The U.S. tariff on tires made in China is one example where a well-intentioned government move may have backfired. In 2009, a 35% tariff was slapped on tires manufactured in China, and the U.S. sat and waited for tire manufacturing jobs to flow back to American shores. In his 2012 State of the Union address, Obama praised the success of this protective duty. But, as John Bussey recently put it in an article for The Wall Street Journal, "If it doesn't get built in China and it's too expensive to make in the U.S., it will get made in a cheap locale somewhere else."
A representative from the major U.S. tire dealer Goodyear Tire & Rubber (GT) explained to The Wall Street Journal that the business has hardly been affected by the tariff, and the company hasn't been involved in the Chinese market for years.
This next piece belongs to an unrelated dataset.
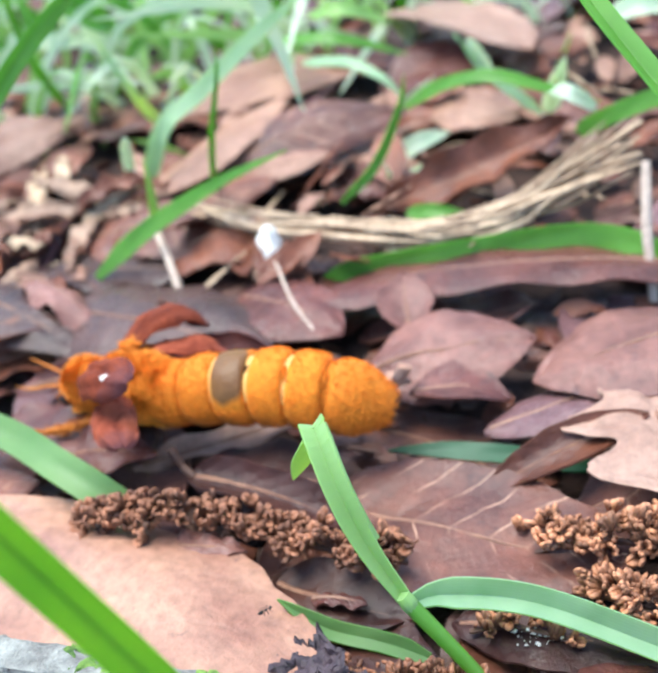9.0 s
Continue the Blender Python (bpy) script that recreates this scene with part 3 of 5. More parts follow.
# Two dark leaves added to imitate the shaded debris below the catkin.
dead_leaf((-0.0160, -0.0005, 0.0016), (-0.0035, -0.0085, 0.0018), width=0.0085, mat=LEAF_DARK_SHADE, arch=0.0006, cup=0.15, roll=6, wave=0.0003, outline='ellipse', petiole=0.0, label='dark brown leaf standing in for debris and shade beneath the catkin')
dead_leaf((-0.0135, -0.0080, 0.0014), (-0.0020, -0.0135, 0.0010), width=0.0075, mat=LEAF_DARK_SHADE, arch=0.0005, cup=0.1, roll=-4, wave=0.0003, outline='ellipse', petiole=0.0, label='dark brown leaf standing in for debris and shade by the grass stem')
dead_leaf((-0.0125, -0.0045, 0.0026), (-0.0075, -0.0068, 0.0030), width=0.0016, mat=LEAF_RED, arch=0.0005, cup=-0.3, roll=-10, wave=0.0002, outline='strap', petiole=0.0, label='narrow dark red splinter of dry leaf')


def pale_flecks():
    """Small pale flecks on the dark wet leaf."""
    rnd = random.Random(33)
    bm = bmesh.new()
    for k in range(46):
        c = Vector((0.0045 + 0.0058 * rnd.random(), 0, 0))
        c.y = -0.0120 - 0.0020 * rnd.random() - 0.12 * (c.x - 0.0045)
        c.z = 0.0017 + 0.0008 * rnd.random()
        r = 0.00005 + 0.00022 * rnd.random() ** 3
        tube(bm, [c - Vector((r, 0, 0)), c + Vector((0, 0, r * 0.5)), c + Vector((r, r * rnd.uniform(-1, 1), 0))], [r * 0.3, r, r * 0.4], 5, n=3, rough=0.5, seed=k)
    tagged(mesh_object("pale_flecks", bm, WHITE_HEAD), "small pale flecks on the wet leaf", "flecks", kind="stuff")


pale_flecks()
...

According to the U.S.-China Business Council, between 2009 and 2011 tire imports from China dropped by 30%, while imports from Canada increased by the same percentage. Imports to the United States from South Korea, Indonesia, Thailand, and Mexico all increased over 100%, with imports from Taiwan increasing by 285%. The council also sources the Bureau of Labor Statistics, which charts the U.S. tire manufacturing industry's decline over the past decade. In the year 2000, the U.S. boasted roughly 86,800 tire manufacturing jobs, which by 2011 took a sharp dip to roughly 51,700.
In response to Obama's statement, U.S.-China Business Council President John Frisbie was quoted disparaging the claims.
"So far as saving American jobs, it just isn't working. And it really hurt a lot of people in the industry -- smaller businesses that geared up to bring these tires in from China."